Aí pula. Muda a cena. Domingo, coluna da minha amiga Mônica Bergamo. A cantora Ana Carolina é tema da reportagem. Ao invés de falar sobre questões de bissexualidade/homossexualidade vem com o papinho de que gosta de homem pra transar, e revela estar a fim de namorar um cara…

Acredito na bissexualidade. Acredito que existam pessoas que gostam dos dois sexos. Mas desconfio de alguns casos, principalmente quando sinto cheiro de truque. Até eu "já fui bi". Numa época em que era mais fácil me definir assim, já que temia o "estigma da homossexualidade". Ser bi, na minha adolescência, representava uma espécie de possibilidade de "volta à heterossexualidade". Tipo um recado: "ei pessoas não se assustem com o fato de eu estar pegando um menino. Amanhã eu posso ficar com uma menina". Rá rá.

Hoje vejo que nem a mim esse discurso enganou. Como disse, acredito na bissexualidade e na diversidade de opções que a sexualidade humana tem a oferecer, hoje mesmo gay, não descartaria beijar alguma menina numa balada. Mas é diferente, não me excito com garotas, pareço um ventilador andando na rua e admirando homens bonitos. Ao mesmo tempo, fico chateado de ouvir os homossexuais que aparecem na imprensona. As discussões sob as luz dos holofotes são plastificadas. Os discursos já vêm prontos. E o pior, embalados em preconceito pra viagem.
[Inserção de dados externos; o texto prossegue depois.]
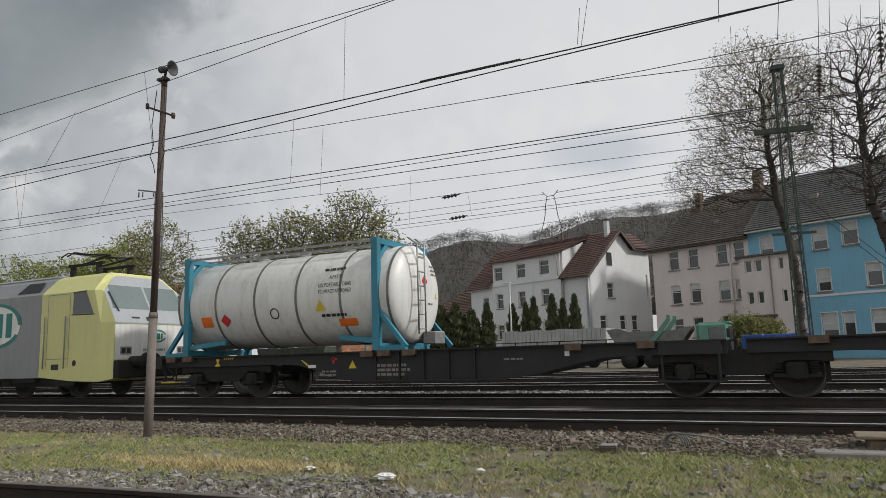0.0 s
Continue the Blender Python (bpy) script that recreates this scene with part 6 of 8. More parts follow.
for x, y, h in ((-71.4, 23.1, 11.4), (-76, 26.4, 10.4), (-92, 17.5, 9.5), (-110, 26, 10.5), (-120, 9, 9.5)):
    t = lattice("lattice_mast", "grey lattice catenary mast far down the line", x, y, h, 0.6, 0.35, M["mast"], 14, 0, 0.06)
    bm = bmesh.new()
    beam(bm, (0, 0, h - 0.5), (0, -2.8, h - 0.3), 0.06, 0.06)
    beam(bm, (0, 0, h - 2.6), (0, -2.8, h - 0.35), 0.06, 0.06)
    part("cantilever", bm, M["mast"], t)

WIRES = thing("overhead_line", "taut overhead wires with droppers above the tracks", "overhead wires", kind="structure")


def wire(p, q, r=0.009, sag=0.0, n=14, name="wire"):
    p, q = Vector(p), Vector(q)
    pts = [p.lerp(q, i / n) - Vector((0, 0, 4 * sag * (i / n) * (1 - i / n))) for i in range(n + 1)]
    bm = bmesh.new()
    polyline(bm, pts, r * 0.88, 5)
    part(name, bm, M["wire"], WIRES)
    return pts


wire((30, 10.60, 7.49), (-36, 10.60, 7.36), 0.009)
wire((-36, 10.60, 7.36), (-75, 10.60, 7.26), 0.009)
wire((20, 8.17, 7.40), (-40, 13.81, 7.40), 0.009)
wire((20, 9.59, 5.55), (-40, 11.83, 5.55), 0.012)
wire((30, 10.28, 5.43), (-40, 10.28, 5.67), 0.013)
wire((-40, 10.28, 5.67), (-75, 10.28, 5.57), 0.013)
wire((-4, 14.90, 6.80), (-32, 14.90, 7.89), 0.010)
wire((-32, 14.90, 7.89), (-75, 14.90, 7.79), 0.010)
wire((8.63, 14.90, 6.70), (-4, 14.90, 6.80), 0.010)
wire((8.56, 14.90, 5.78), (-4, 14.90, 6.80), 0.010)
wire((30, 14.75, 4.91), (-30, 14.75, 6.11), 0.013)
wire((-30, 14.75, 6.11), (-75, 14.75, 6.01), 0.013)
wire((30, 15.20, 5.30), (-30, 15.20, 5.92), 0.010)
wire((-30, 15.20, 5.92), (-75, 15.20, 5.82), 0.010)
wire((30, 16.00, 5.10), (-30, 16.00, 6.12), 0.012)
wire((-30, 16.00, 6.12), (-75, 16.00, 6.02), 0.012)
wire((30, 24.85, 6.67), (-30, 24.85, 8.38), 0.012)
wire((-30, 24.85, 8.38), (-75, 24.85, 8.28), 0.012)
wire((30, 20.00, 6.02), (-30, 20.00, 5.95), 0.010)
wire((-30, 20.00, 5.95), (-75, 20.00, 5.85), 0.010)
wire((30, 24.85, 6.88), (-30, 24.85, 6.28), 0.010)
wire((-30, 24.85, 6.28), (-75, 24.85, 6.18), 0.010)
wire((30, 29.60, 7.50), (-30, 29.60, 6.94), 0.010)
wire((-30, 29.60, 6.94), (-75, 29.60, 6.84), 0.010)
wire((30, 29.60, 7.84), (-30, 29.60, 5.84), 0.010)
wire((-30, 29.60, 5.84), (-75, 29.60, 5.74), 0.010)
wire((-8.1, 24.85, 6.72), (-60, 24.85, 6.64), 0.010)
wire((-7.65, 24.85, 6.72), (20, 24.85, 7.82), 0.012)
wire((15, 4.30, 6.62), (-30, 4.30, 7.87), 0.010)
wire((15, 4.20, 7.28), (-30, 4.20, 7.07), 0.010)
wire((15, 4.30, 8.75), (-30, 4.30, 10.11), 0.010)
wire((15, 4.20, 9.11), (-30, 4.20, 9.54), 0.010)
wire((-12.58, 10.60, 7.41), (-12.23, 10.60, 5.53), 0.005, 0, 1, "dropper")
wire((-15.47, 11.00, 7.14), (-16.54, 11.00, 5.94), 0.005, 0, 1, "dropper")
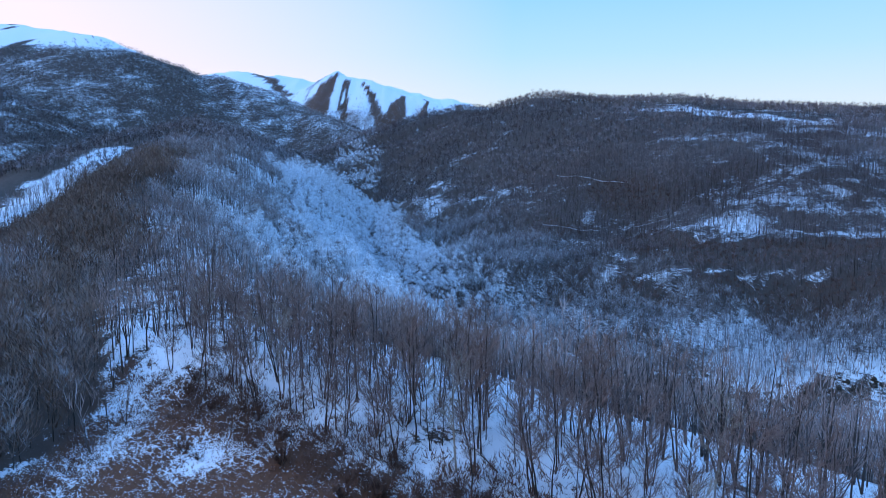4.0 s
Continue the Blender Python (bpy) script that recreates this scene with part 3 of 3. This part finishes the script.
RIDGE_GROUP = "trees on the near ridge"
kinds = []
for k in range(10):
    stems = (1, 1, 2, 1, 3, 1, 2, 1, 1, 2)[k]
    kinds.append(bare_tree(40 + k, 10.0 + 0.6 * (k % 5), stems, RIDGE_BARK, LIFTED_TWIG,
                           "slender leafless grey-brown tree in snow" if stems == 1 else "many-stemmed leafless grey-brown tree in snow", RIDGE_GROUP, 1.0 if stems == 1 else 0.7))
kinds.append(bare_tree(90, 10.5, 1, PALE, PALE, "pale silvery leafless birch tree in snow", RIDGE_GROUP, 1.2))
tx, ty = scatter(-75, 95, 20, 200, 2.7, lambda x, y: near_chance(x, y) * (rim_distance(x, y) < 60) * (x > -50))
order = np.argsort(rim_distance(tx, ty) + 0.12 * np.abs(tx))
hero, rest = order[:300], order[300:]
r = random.Random(3)
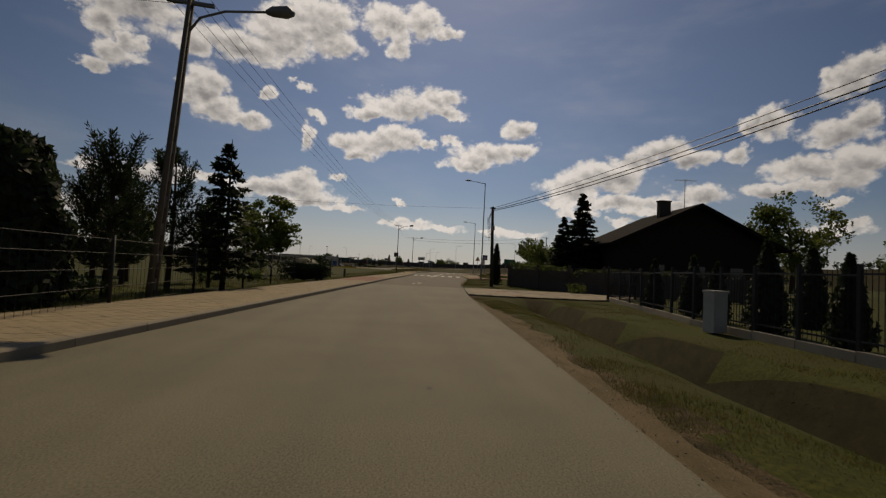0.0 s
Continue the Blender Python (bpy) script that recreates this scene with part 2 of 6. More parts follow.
def material(name, color, rough=0.8, metal=0.0, vary=0.0, scale=3.0, fine_scale=60.0, fine_vary=0.0, bump=0.0, bump_scale=80.0, tint=None, per_object=0.0, spec=0.3, streak=0.0):
    """A surface with broad stains, fine grain and relief, all in metres."""
    m = bpy.data.materials.new(name)
    m.use_nodes = True
    nt = m.node_tree
    bsdf = nt.nodes["Principled BSDF"]
    bsdf.inputs["Roughness"].default_value, bsdf.inputs["Metallic"].default_value = rough, metal
    bsdf.inputs["Specular IOR Level"].default_value = spec
    bsdf.inputs["Base Color"].default_value = (*color, 1)
    if not (vary or fine_vary or bump or per_object):
        return m
    tex = nt.nodes.new("ShaderNodeTexCoord")
    src = tex.outputs["Object"]

    def noise_node(sc, detail=5.0, rg=0.6):
        n = nt.nodes.new("ShaderNodeTexNoise")
        n.inputs["Scale"].default_value, n.inputs["Detail"].default_value, n.inputs["Roughness"].default_value = sc, detail, rg
        nt.links.new(src, n.inputs["Vector"])
        return n.outputs["Fac"]

    def mathn(op, a, b):
        n = nt.nodes.new("ShaderNodeMath")
        n.operation = op
        for k, v in ((0, a), (1, b)):
            if isinstance(v, (int, float)):
                n.inputs[k].default_value = v
            else:
                nt.links.new(v, n.inputs[k])
        return n.outputs[0]

    other = tint or tuple(c * 0.55 for c in color)
    mix = nt.nodes.new("ShaderNodeMix")
    mix.data_type = "RGBA"
    mix.inputs[6].default_value, mix.inputs[7].default_value = (*color, 1), (*other, 1)
    broad = nt.nodes.new("ShaderNodeMapRange")
    nt.links.new(noise_node(scale), broad.inputs[0])
    broad.inputs[1].default_value, broad.inputs[2].default_value, broad.inputs[4].default_value = 0.35, 0.7, vary
    nt.links.new(broad.outputs[0], mix.inputs[0])
    value = nt.nodes.new("ShaderNodeHueSaturation")
    nt.links.new(mix.outputs[2], value.inputs["Color"])
    grain = mathn("ADD", mathn("MULTIPLY", mathn("SUBTRACT", noise_node(fine_scale, 3.0, 0.7), 0.5), 2 * fine_vary), 1.0)
    if streak:
        along = nt.nodes.new("ShaderNodeMapping")
        along.inputs["Scale"].default_value = (1.3, 0.05, 1.0)
        nt.links.new(src, along.inputs[0])
        tracks = nt.nodes.new("ShaderNodeTexNoise")
        tracks.inputs["Scale"].default_value, tracks.inputs["Detail"].default_value = 1.0, 6.0
        nt.links.new(along.outputs[0], tracks.inputs["Vector"])
        grain = mathn("ADD", grain, mathn("MULTIPLY", mathn("SUBTRACT", tracks.outputs["Fac"], 0.5), 2 * streak))
    if per_object:
        info = nt.nodes.new("ShaderNodeObjectInfo")
        grain = mathn("ADD", grain, mathn("MULTIPLY", mathn("SUBTRACT", info.outputs["Random"], 0.5), per_object))
    nt.links.new(grain, value.inputs["Value"])
    nt.links.new(value.outputs[0], bsdf.inputs["Base Color"])
    if bump:
        bn = nt.nodes.new("ShaderNodeBump")
        bn.inputs["Strength"].default_value, bn.inputs["Distance"].default_value = bump, 0.01
        nt.links.new(noise_node(bump_scale, 4.0, 0.7), bn.inputs["Height"])
        nt.links.new(bn.outputs[0], bsdf.inputs["Normal"])
    return m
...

Um "gosto de cara para transar" dito por Ana Carolina, não quer dizer exatamente o que ela disse, compreende? O buraco é mais embaixo. É o mesmo medo do "estigma" que eu tinha na adolescência. Dizer que gosta de caras é um recado do tipo: "Ei conservadores, fãs de MPB preconceituosos, posso seguir os padrões da heteronormatividade ficando com homens e vocês podem continuar a comprar os meus discos". [aqui podem ser inseridos os termos "assistir minhas peças de teatro" ou "meu comercial de TV", por exemplo]

Essa falta de postura política, crítica, militância ou whatever dos artistas brasileiros hoje é algo realmente deprimente. Salvo raras exceções, perdem excelentes oportunidades de lutar contra o preconceito.

E o pior é que tem pessoas que falam sobre isso numa boa. Dão a cara a tapa. Levantam todos os dias, tomam seus cafés, vão até a padaria, trabalham, estudam e lidam com muita naturalidade com o fato de serem gays.

Diante de todas essas situações, discursos e atos, eu sinceramente não sei qual conclusão tirar disso tudo. Não sei se é menos pior um gay enrustido, que calando acaba de certa forma sendo conivente com o preconceito, ou os que aparecem, não falam nada construtivo e reforçam a discriminação.